Lundi, des témoins ont raconté à l'AFP que plusieurs frappes aériennes avaient touché une maison et des terres agricoles à Rafah, ainsi que les secteurs de Nousseirat et de Deir el-Balah, dans le centre du territoire. Des tirs d'artillerie ont également visé le sud-ouest de la ville de Gaza, dans le nord.

\- "Nous n'y sommes pas" -

Les annonces de l'armée sont intervenues en parallèle à une nouvelle série de négociations au Caire entre le Hamas et Israël par l'intermédiaire de l'Egypte, des Etats-Unis et du Qatar.

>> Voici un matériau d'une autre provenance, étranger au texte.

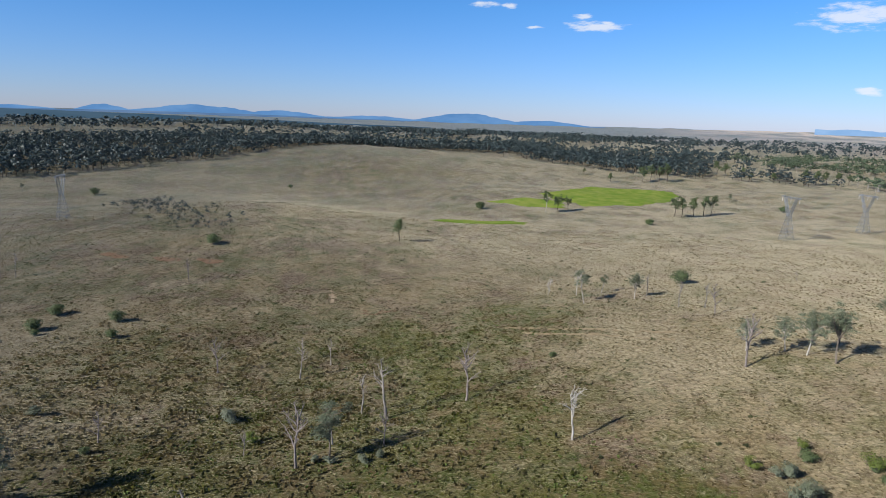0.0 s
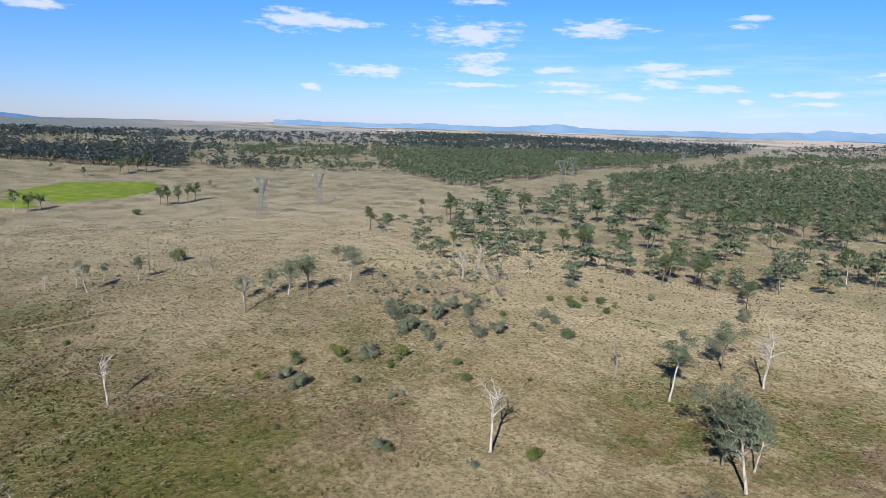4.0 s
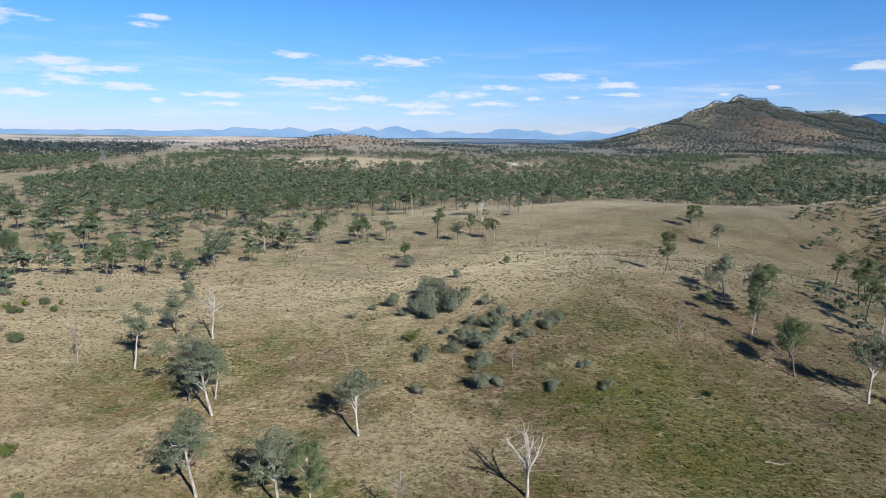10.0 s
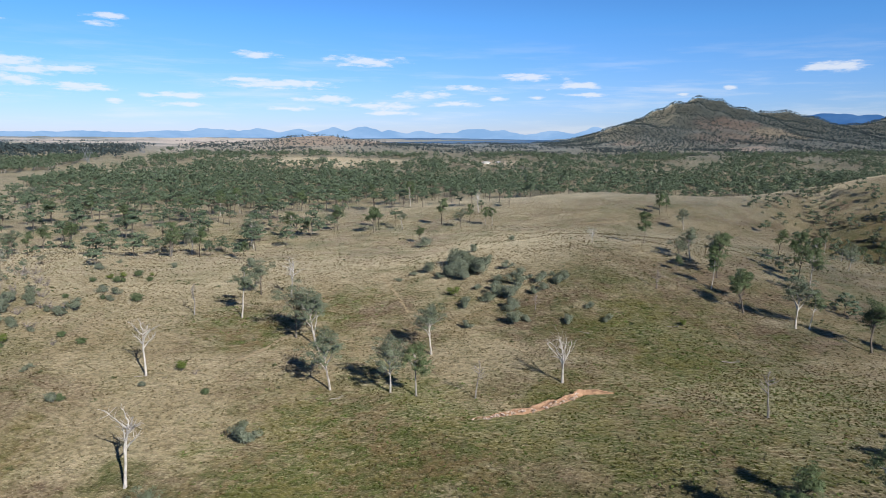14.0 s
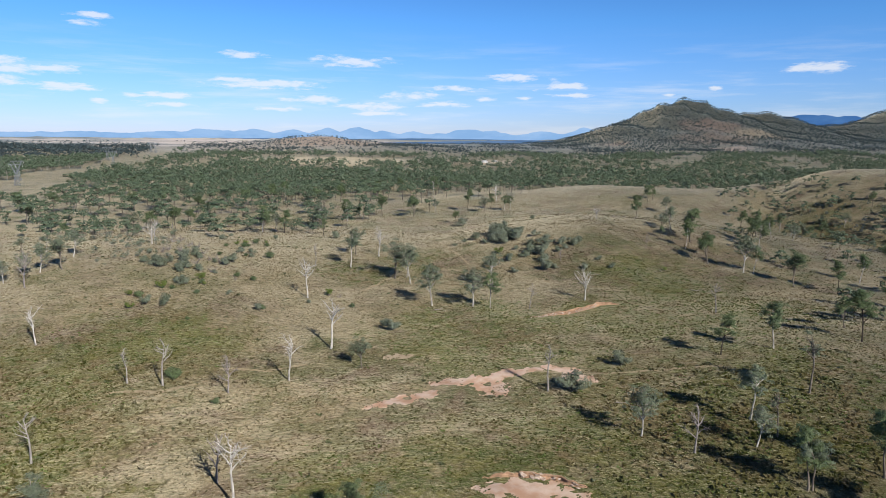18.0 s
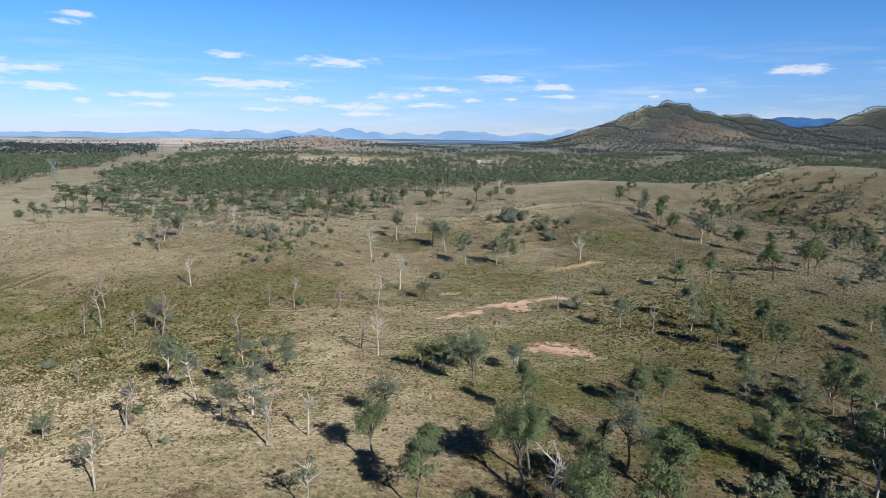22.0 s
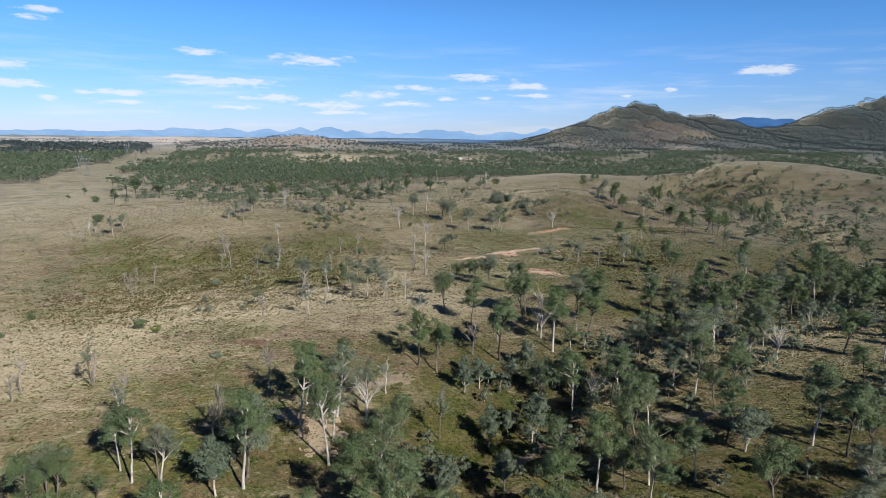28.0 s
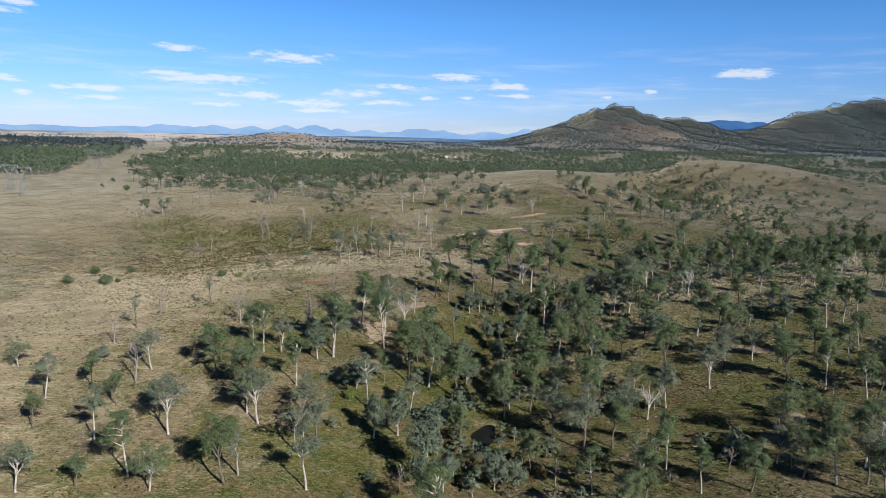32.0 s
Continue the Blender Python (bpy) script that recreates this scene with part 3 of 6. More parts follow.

Ces discussions, visant à aboutir à une trêve ainsi qu'à la libération des otages retenus à Gaza depuis le début de la guerre le 7 octobre, connaissent "des progrès significatifs", a affirmé lundi le média égyptien progouvernemental Al-Qahera News, citant une source égyptienne haut placée.

Mais des responsables des deux camps ont tempéré cet optimisme.

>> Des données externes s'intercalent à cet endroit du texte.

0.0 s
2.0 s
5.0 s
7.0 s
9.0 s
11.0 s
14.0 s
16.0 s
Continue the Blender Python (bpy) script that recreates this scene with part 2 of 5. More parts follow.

"Nous ne voyons pas encore d'accord à l'horizon", a déclaré un responsable israélien, cité par le média Ynet, en soulignant que "la distance restait importante" entre les positions de part et d'autre.

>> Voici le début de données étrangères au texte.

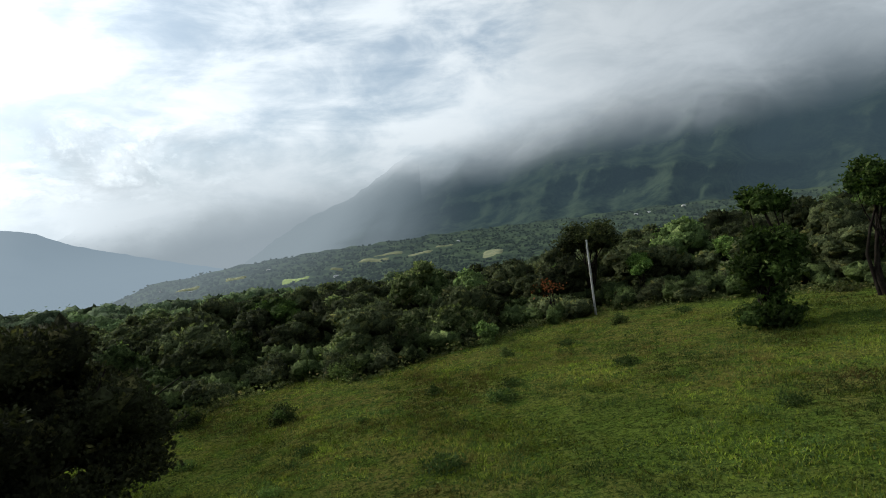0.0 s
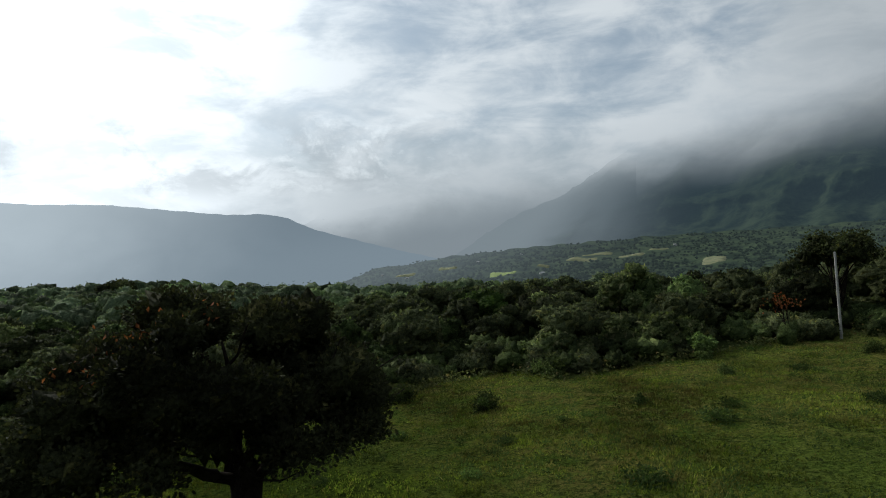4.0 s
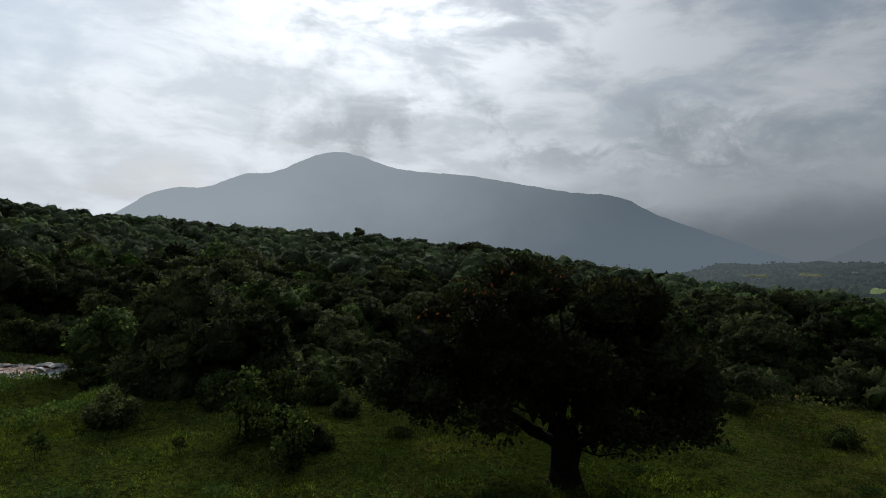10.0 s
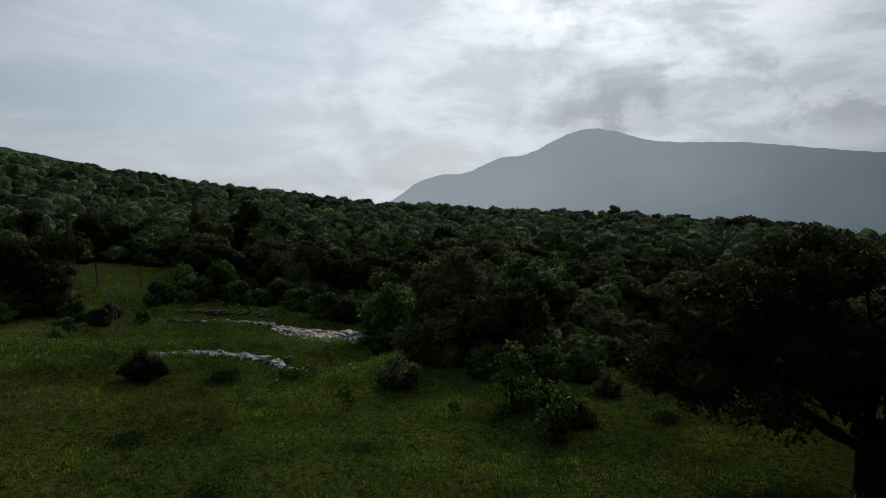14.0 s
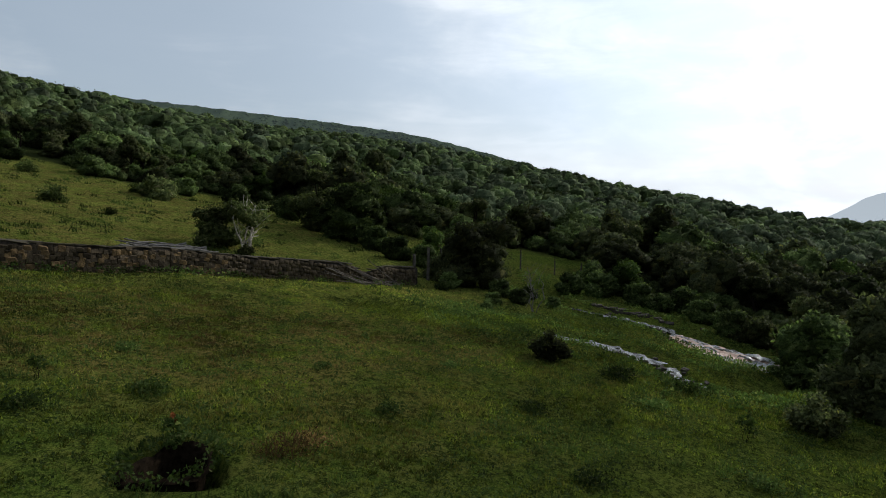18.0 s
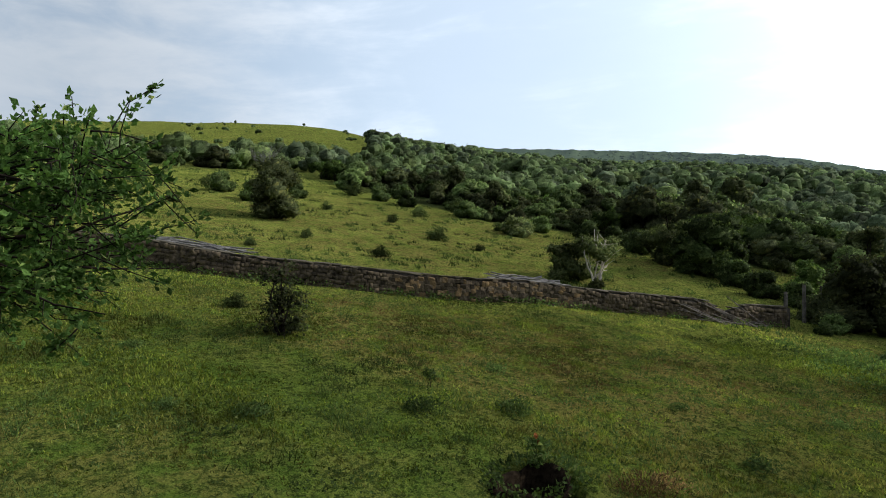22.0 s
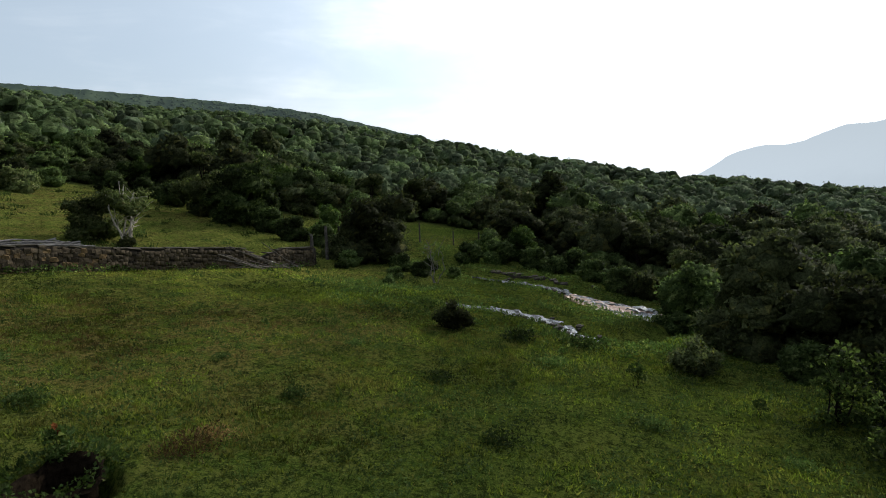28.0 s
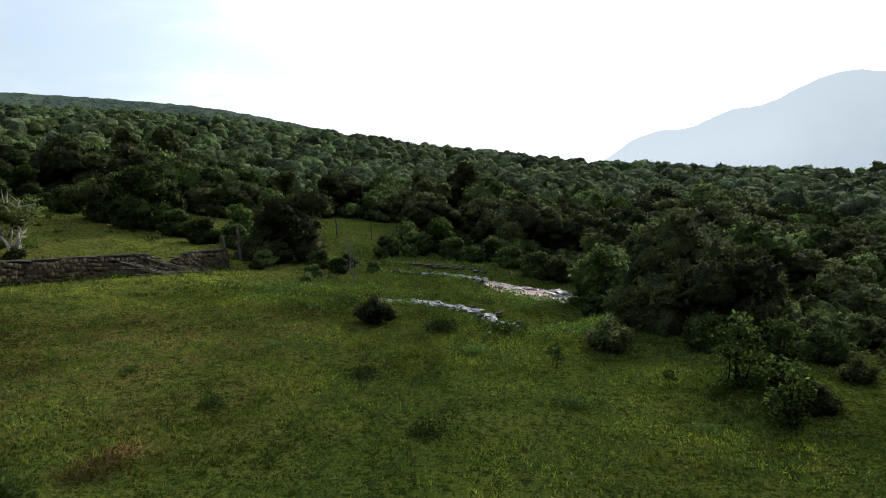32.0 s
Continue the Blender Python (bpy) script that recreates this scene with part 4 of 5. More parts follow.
def spreading_tree():
    r = np.random.RandomState(77)
    ob = thing("spreading_tree", (*spot(39.6, 13.8)[:2], spot(39.6, 13.8)[2] - .05), "low spreading dark-leaved tree with a forked trunk on the turf", "tree", size=1.05)
    ax, ay = way(39.7 - 90, 0)[:2]       # along the slope, to the tree's right as seen from the lookout
    bx, by = way(39.7, 0)[:2]

    def at(s, q, z):
        return np.array([ax * s + bx * q, ay * s + by * q, z])
    wood = [tube([at(0, 0, -.2), at(.02, 0, .12), at(-.02, 0, .45), at(.0, 0, .95), at(.05, 0, 1.3)], (.60, .37, .30, .33, .18), 14)]
    for s, q, z, w in ((-3.2, .3, 2.2, .13), (-2.0, -1.4, 2.5, .12), (-1.2, 1.2, 3.4, .12), (-.3, -.6, 3.9, .13), (.7, .9, 3.8, .12), (1.5, -1.2, 2.9, .12), (2.5, .2, 2.3, .13), (1.9, 1.6, 2.6, .1), (-.4, 2.2, 2.8, .1), (-.2, -2.2, 2.5, .1)):
        end, mid = at(s, q, z), at(s * .42, q * .42, 1.02 + (z - 1.02) * .32)
        start = at(.14 * np.sign(s), 0, .60 + .3 * r.uniform())
        wood.append(bough(r, start, mid, w, w * .72, .08))
        wood.append(bough(r, mid, end, w * .72, w * .2, .12))
        for _ in range(5):
            tip = end + r.normal(0, .75, 3) * (1, 1, .5)
            wood.append(bough(r, mid + (end - mid) * r.uniform(.2, .8), tip, w * .3, .012, .1, 4))
    part("trunk", mesh_of("trunk", *join(wood), BARK, True), ob)
    # crown: a wide dome whose skirt hangs low on both sides
    lobes = []
    for i in range(46):
        t = r.uniform(-1, 1)
        q = r.uniform(-1, 1) * math.sqrt(1 - t * t)
        rad = math.hypot(t, q)
        top = 1.95 + 2.5 * math.sqrt(max(0, 1 - rad ** 2)) - .25 * rad
        s = r.uniform(.45, .8)
        lobes.append((*at(t * 3.2 - .6, q * 3.0, top + r.uniform(-.35, .2)), s, s * .75))
    for t, q, z in ((-3.4, -.2, 1.65), (-3.0, .9, 1.5), (-2.5, -1.6, 1.6), (2.5, -.3, 1.45), (2.3, .9, 1.5), (1.9, -1.3, 1.6), (-3.2, -1.0, 2.0), (2.6, .4, 1.9), (-1.4, -2.4, 1.9), (.7, -2.4, 1.9), (-2.4, -.6, 2.0), (-1.6, -1.4, 2.1), (1.5, -.7, 2.1), (.4, -1.6, 2.3), (-.6, -1.9, 2.3), (1.9, .6, 2.0), (-2.2, .8, 1.9), (-2.6, -1.9, 2.2), (2.2, -.8, 1.7), (1.3, -1.7, 1.8), (.5, -2.0, 2.1), (.1, -1.2, 2.7), (-.9, -1.0, 2.8), (.9, .2, 2.8), (1.0, -1.3, 2.5)):
        lobes.append((*at(t, q, z + .14 + .22 * r.uniform()), .55, .42))
    p, d = clumps(r, lobes, 64000, .35, -.55)
    v, f = leaf_quads(r, p, d, .098, .36, .3, .1)
    core = np.array(lobes)
    core[:, 3:] *= np.where(core[:, 2] > 2.15, .74, .36)[:, None]     # dense above, open along the skirt
    inner = shag(r, *masses(r, core, 7, (-.5, .1, .7), .2), .8)
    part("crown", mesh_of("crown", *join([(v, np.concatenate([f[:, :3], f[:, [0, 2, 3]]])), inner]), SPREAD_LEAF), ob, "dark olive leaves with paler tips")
    tips_at = np.concatenate([at(*c) + r.normal(0, 1, (n, 3)) * (.34, .34, .13) for c, n in (((-2.25, -.9, 3.62), 90), ((-1.55, -.7, 4.12), 80), ((-1.0, -.4, 4.42), 40))])
    up = np.tile((0, 0, 1.0), (len(tips_at), 1)) + r.normal(0, .4, (len(tips_at), 3))
    tagged(part("young_shoots", mesh_of("young_shoots", *leaf_quads(r, tips_at, up, .11, .34, .3, .2), RED_LEAF), ob), "rust-red young leaves at the crown's top", kind="stuff")
    return ob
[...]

"Il faut être patient. Il y a un potentiel, mais nous n'y sommes pas", a ajouté un haut responsable israélien.

Selon un responsable du Hamas contacté lundi par l'AFP, "on ne peut pas parler de progrès concrets jusqu'à présent" et les divergences portent surtout sur le retour des déplacés dans la ville de Gaza, réclamé par le mouvement islamiste.

Selon Al-Qahera, les délégations du Qatar et du Hamas sont parties du Caire et y reviendront "sous deux jours pour finaliser les termes de l'accord". Les délégations américaine et israélienne devaient elles aussi quitter la capitale égyptienne, selon la même source.

Samedi, le Hamas, considéré comme une organisation terroriste par Israël, les Etats-Unis et l'Union européenne, a assuré qu'il ne renoncerait pas à ses exigences: "un cessez-le-feu complet", un retrait israélien de Gaza, un retour des déplacés et un accord "sérieux" d'échange d'otages et de prisonniers palestiniens détenus par Israël.

M. Netanyahu a rétorqué dimanche qu'il n'y aurait pas de cessez-le-feu sans la libération de tous les otages.

\- Situation "plus que catastrophique" -

La guerre a été déclenchée le 7 octobre, lorsque des commandos du Hamas infiltrés depuis la bande de Gaza ont mené une attaque sans précédent dans le sud d'Israël, entraînant la mort de 1.170 personnes, en majorité des civils, selon un bilan établi par l'AFP à partir des chiffres officiels israéliens.

Plus de 250 personnes ont été enlevées et 129 sont toujours détenues à Gaza, dont 34 sont mortes d'après des responsables israéliens.

En représailles, Israël a juré de détruire le Hamas et lancé une offensive qui a fait jusqu'à présent 33.207 morts, la plupart des civils, et près de 76.000 blessés à Gaza, selon le ministère de la Santé du Hamas.

La guerre a aussi provoqué une catastrophe humanitaire dans le territoire de 2,4 millions d'habitants assiégé par Israël, où l'aide humanitaire contrôlée par Israël arrive au compte-gouttes depuis l'Egypte.

Dimanche, plusieurs agences des Nations unies et des organisations humanitaires ont qualifié de "plus que catastrophique" la situation à Gaza.

"Les maisons, écoles, hôpitaux sont en ruines. Les enseignants, médecins, humanitaires sont tués. La famine est imminente", a affirmé sur X la directrice exécutive de l'Unicef, Catherine Russell.

La guerre a également des répercussions à la frontière entre le Liban et Israël. L'armée israélienne a affirmé dimanche avoir achevé une "nouvelle phase" dans sa préparation à "la guerre" à cette frontière où les échanges de tirs meurtriers avec le Hezbollah libanais, allié du Hamas, s'intensifient.

L'ONU a appelé lundi à l'arrêt de ces violences afin d'éviter "une détérioration supplémentaire d'une situation déjà alarmante".